Sorkin takes pains to point out a serious misconception about the Supreme Court decision.

"It did not abolish protection under U.S. law," he says. "Justice Ginsburg's concurrence is very precise and specific in stating that this ruling does not resolve cases in which allegedly infringing imports were manufactured abroad."

This is an important loophole, in Sorkin's view, and one that needs emphasizing.

"I've seen articles in the foreign press indicating that this ruling wipes out all U.S. protection against parallel imports, and that notion is being used in some countries to support elimination of their own protections against diversion of products back to the U.S."

That not only creates problems for the manufacturer. It creates problems for the foreign country. "Especially if it's a developing country with a low-level economy," says Sorkin. "Normally in that situation we would price our goods for sale there at a level commensurate with the economy. All manufacturers do that. You have to. Otherwise there would be no market for the product. But if all the gray goods protections in country X disappear, it becomes economically impractical for Time Warner to sell its CDs there.
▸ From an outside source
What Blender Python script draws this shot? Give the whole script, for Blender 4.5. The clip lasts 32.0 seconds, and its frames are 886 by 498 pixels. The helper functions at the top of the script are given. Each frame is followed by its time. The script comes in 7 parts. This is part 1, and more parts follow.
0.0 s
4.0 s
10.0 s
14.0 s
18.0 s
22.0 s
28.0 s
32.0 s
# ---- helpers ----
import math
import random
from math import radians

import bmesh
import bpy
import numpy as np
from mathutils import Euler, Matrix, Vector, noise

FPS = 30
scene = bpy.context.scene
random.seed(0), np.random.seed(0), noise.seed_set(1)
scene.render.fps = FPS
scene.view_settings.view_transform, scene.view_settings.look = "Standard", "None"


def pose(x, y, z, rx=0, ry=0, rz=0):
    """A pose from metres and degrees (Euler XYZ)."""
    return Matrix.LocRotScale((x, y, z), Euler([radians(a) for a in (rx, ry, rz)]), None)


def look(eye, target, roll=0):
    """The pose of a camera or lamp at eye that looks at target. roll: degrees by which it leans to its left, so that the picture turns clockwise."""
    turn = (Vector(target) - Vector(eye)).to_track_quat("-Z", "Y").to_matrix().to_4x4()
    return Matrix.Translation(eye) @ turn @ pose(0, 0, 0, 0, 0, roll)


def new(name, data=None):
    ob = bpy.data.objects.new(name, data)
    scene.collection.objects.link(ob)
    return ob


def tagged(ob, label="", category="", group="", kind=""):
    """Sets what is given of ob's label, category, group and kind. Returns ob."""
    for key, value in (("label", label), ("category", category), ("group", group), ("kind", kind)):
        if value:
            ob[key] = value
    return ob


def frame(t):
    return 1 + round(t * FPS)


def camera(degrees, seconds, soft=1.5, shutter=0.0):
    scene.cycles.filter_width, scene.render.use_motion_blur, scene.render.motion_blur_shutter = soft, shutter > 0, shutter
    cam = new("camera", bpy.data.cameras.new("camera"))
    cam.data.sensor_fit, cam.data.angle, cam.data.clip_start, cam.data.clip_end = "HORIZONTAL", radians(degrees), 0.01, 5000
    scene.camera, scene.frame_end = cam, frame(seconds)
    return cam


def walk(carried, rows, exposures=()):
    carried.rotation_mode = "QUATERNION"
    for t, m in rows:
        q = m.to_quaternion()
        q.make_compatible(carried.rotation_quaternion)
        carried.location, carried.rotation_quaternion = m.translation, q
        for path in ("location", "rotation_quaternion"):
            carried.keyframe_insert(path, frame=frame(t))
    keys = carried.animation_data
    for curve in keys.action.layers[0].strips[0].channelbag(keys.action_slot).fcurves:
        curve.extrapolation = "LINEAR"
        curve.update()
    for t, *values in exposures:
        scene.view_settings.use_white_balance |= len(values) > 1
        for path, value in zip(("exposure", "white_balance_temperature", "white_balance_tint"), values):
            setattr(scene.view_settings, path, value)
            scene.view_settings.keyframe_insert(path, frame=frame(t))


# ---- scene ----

So we will just withdraw from that market."

Prevention Is Key For Small Manufacturers

The loophole for goods manufactured abroad only works for companies big enough to set up facilities in foreign countries. "I don't know what smaller manufacturers can do," say Sorkin. "You can write protections into a contract, of course, but that doesn't work very well."

In order to prevail in a breach-of-contract action, a plaintiff has to show the amount of damages suffered, but the losses that result from re-importing goods are hard to quantify. Doing so would require speculation about what would have happened if the gray goods were not available, how many sales might have occurred at a higher price and so on. Also, the distributors who divert product to the gray market are often good customers. Thus, enforcing the contract becomes problematic.

Nevertheless, there are some simple steps small manufacturers can take.

"If you are going to sell your goods in Russia, label them in Russian," suggests Donald E. deKieffer, a partner at deKieffer & Horgan, Washington, D.C. "It costs a few cents more per label, but it's effective. Generally speaking, try to prevent diversion before it gets started. Identify your distributors. Check them out. Often, the people who supply the gray market are crooks, and you're better off not doing business with them."

Diversion of product, Kessler adds, often involves underlying fraud and can be prosecuted. An example would be the fraudulent alteration of a manifest to indicate that products have left the United States when in reality they remain in domestic warehouses until the time is ripe for diversion.

Kessler has developed software that searches the Internet for both counterfeit and diverted products. "Many diverters," he says, "have started using the Web as the venue of choice for gray market goods."